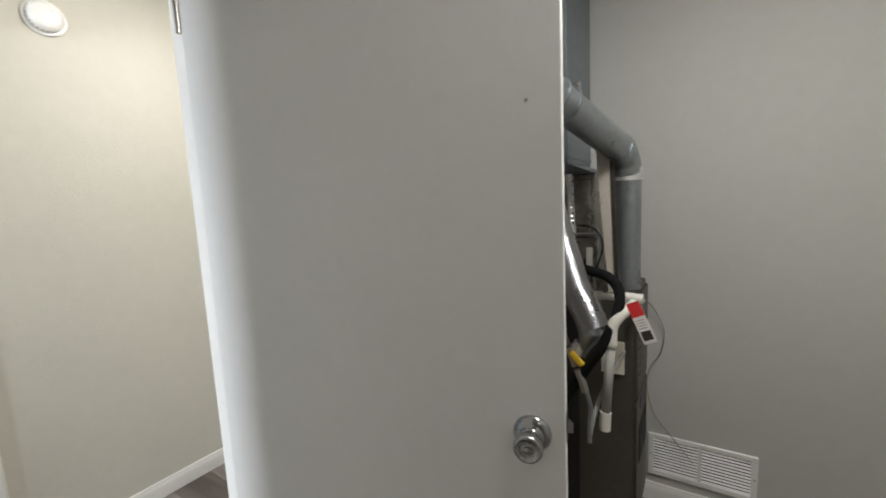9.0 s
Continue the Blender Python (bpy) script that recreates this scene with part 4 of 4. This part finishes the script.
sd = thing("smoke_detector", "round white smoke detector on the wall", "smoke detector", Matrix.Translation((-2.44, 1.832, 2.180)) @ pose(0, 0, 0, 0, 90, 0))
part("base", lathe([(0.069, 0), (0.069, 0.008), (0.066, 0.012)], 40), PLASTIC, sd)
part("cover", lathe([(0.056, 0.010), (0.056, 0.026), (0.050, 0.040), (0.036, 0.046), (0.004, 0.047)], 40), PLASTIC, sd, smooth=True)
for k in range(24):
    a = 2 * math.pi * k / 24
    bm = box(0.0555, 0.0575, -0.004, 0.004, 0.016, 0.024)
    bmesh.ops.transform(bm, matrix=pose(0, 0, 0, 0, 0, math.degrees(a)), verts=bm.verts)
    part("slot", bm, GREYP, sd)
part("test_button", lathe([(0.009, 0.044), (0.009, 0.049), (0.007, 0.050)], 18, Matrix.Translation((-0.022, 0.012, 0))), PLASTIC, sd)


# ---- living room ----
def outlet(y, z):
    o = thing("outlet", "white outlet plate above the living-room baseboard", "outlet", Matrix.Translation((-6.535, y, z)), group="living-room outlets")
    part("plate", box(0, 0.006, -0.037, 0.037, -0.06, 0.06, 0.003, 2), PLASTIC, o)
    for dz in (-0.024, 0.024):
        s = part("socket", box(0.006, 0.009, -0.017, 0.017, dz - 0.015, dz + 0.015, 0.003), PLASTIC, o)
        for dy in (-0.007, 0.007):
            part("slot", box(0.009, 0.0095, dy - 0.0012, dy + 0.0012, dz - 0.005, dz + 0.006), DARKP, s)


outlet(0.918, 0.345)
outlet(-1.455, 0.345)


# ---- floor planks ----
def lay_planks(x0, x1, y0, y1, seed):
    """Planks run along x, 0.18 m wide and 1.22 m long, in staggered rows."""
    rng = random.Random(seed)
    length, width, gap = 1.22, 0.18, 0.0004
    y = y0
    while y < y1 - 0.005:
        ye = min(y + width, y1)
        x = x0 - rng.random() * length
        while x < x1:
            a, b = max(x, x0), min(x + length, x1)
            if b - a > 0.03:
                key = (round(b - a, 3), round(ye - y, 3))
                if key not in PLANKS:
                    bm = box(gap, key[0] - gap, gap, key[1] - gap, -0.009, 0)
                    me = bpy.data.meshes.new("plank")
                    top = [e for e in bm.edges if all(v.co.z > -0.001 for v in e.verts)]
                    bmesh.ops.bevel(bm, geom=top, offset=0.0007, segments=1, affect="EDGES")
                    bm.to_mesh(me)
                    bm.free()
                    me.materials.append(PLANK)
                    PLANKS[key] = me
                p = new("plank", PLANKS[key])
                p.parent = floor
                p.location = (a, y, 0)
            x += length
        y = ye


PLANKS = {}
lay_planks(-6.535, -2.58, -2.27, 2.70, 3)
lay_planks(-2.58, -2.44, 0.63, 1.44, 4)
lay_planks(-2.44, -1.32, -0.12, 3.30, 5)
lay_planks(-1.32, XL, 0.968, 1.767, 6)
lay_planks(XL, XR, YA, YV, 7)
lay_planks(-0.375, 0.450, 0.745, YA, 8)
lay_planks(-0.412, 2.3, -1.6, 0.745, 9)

***

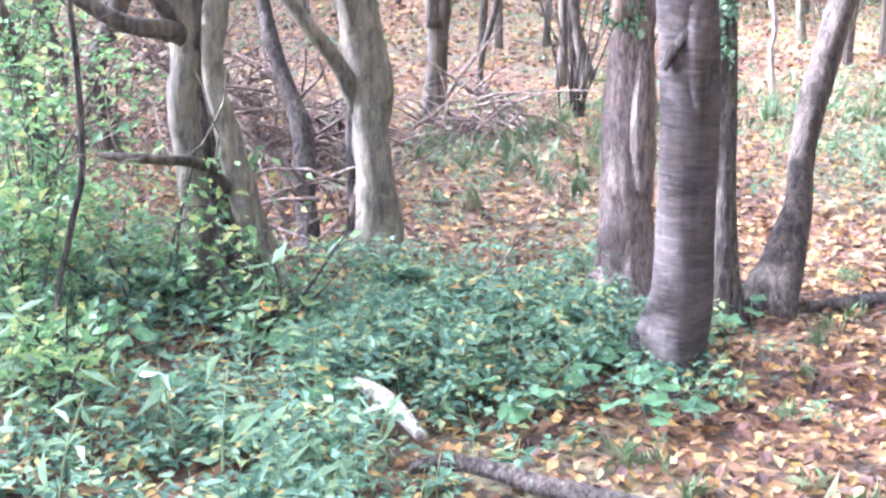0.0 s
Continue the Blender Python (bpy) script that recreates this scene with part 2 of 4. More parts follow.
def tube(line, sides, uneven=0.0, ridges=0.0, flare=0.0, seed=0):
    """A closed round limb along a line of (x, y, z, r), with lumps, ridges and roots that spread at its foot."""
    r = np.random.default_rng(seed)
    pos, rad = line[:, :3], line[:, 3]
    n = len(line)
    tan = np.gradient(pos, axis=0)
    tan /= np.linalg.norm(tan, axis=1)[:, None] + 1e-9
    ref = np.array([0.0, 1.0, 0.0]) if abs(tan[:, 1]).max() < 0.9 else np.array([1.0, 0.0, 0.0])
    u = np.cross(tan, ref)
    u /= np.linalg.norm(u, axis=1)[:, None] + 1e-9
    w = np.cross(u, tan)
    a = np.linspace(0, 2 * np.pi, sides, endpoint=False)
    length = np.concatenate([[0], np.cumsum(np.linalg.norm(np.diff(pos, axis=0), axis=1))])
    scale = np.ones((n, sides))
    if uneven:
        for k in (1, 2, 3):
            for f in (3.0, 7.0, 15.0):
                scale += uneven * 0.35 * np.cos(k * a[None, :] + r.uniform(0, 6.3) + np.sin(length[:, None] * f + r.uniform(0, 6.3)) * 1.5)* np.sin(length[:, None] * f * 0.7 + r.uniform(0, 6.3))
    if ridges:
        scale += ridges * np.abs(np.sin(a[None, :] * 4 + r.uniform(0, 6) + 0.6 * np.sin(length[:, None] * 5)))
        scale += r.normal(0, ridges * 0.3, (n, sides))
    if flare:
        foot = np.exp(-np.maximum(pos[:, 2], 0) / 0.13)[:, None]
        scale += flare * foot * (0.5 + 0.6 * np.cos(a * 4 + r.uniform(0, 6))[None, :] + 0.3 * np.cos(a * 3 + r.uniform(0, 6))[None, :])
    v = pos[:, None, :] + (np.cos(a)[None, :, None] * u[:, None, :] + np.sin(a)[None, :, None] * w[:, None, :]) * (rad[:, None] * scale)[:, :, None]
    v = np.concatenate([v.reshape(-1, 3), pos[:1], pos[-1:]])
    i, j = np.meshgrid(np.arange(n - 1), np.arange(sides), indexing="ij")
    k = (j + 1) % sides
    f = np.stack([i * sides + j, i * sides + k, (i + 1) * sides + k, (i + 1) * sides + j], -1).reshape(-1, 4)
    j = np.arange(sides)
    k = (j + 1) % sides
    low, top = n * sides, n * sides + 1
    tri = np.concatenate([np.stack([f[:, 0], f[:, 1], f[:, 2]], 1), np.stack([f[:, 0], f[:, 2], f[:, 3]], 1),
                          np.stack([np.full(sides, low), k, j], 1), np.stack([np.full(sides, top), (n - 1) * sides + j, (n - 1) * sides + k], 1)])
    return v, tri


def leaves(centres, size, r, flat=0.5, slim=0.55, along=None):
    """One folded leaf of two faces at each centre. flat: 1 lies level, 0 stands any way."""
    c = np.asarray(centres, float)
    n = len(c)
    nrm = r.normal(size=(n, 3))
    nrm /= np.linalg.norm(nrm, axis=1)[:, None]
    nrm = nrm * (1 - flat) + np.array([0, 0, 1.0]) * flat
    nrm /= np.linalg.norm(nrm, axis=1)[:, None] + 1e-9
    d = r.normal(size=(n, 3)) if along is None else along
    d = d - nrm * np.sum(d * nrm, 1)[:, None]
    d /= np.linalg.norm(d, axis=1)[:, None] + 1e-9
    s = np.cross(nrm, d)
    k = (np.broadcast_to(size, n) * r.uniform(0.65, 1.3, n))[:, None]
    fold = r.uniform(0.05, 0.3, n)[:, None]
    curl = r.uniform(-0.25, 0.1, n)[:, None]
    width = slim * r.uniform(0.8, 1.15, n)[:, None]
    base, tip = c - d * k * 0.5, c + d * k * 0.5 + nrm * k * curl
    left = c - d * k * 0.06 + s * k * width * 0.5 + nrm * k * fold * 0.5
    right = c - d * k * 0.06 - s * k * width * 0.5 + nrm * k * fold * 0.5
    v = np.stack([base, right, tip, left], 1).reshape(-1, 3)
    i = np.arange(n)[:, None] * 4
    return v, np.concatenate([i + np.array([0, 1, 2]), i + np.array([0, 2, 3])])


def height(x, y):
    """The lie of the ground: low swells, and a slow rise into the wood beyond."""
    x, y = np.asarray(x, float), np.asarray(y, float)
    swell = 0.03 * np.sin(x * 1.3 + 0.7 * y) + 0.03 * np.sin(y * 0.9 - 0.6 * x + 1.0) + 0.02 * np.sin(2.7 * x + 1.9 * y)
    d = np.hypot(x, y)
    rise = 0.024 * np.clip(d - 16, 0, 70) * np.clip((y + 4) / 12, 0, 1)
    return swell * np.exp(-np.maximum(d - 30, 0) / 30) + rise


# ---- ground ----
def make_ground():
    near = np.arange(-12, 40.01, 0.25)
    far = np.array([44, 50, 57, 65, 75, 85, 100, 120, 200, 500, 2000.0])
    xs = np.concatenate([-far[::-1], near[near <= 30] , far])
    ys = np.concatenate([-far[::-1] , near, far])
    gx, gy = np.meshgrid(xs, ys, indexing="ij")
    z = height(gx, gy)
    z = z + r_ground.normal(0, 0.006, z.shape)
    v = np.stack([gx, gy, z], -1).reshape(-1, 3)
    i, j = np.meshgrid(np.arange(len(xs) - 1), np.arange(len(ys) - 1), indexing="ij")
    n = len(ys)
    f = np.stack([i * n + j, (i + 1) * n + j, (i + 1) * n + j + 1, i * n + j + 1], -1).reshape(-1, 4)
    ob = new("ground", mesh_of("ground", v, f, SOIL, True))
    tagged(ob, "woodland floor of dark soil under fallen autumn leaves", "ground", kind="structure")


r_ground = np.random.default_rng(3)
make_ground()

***

Goal of the exercise. Of the lines above, copy each that contains "Blender".

Full solution.
Continue the Blender Python (bpy) script that recreates this scene with part 4 of 4. This part finishes the script.
Continue the Blender Python (bpy) script that recreates this scene with part 2 of 4. More parts follow.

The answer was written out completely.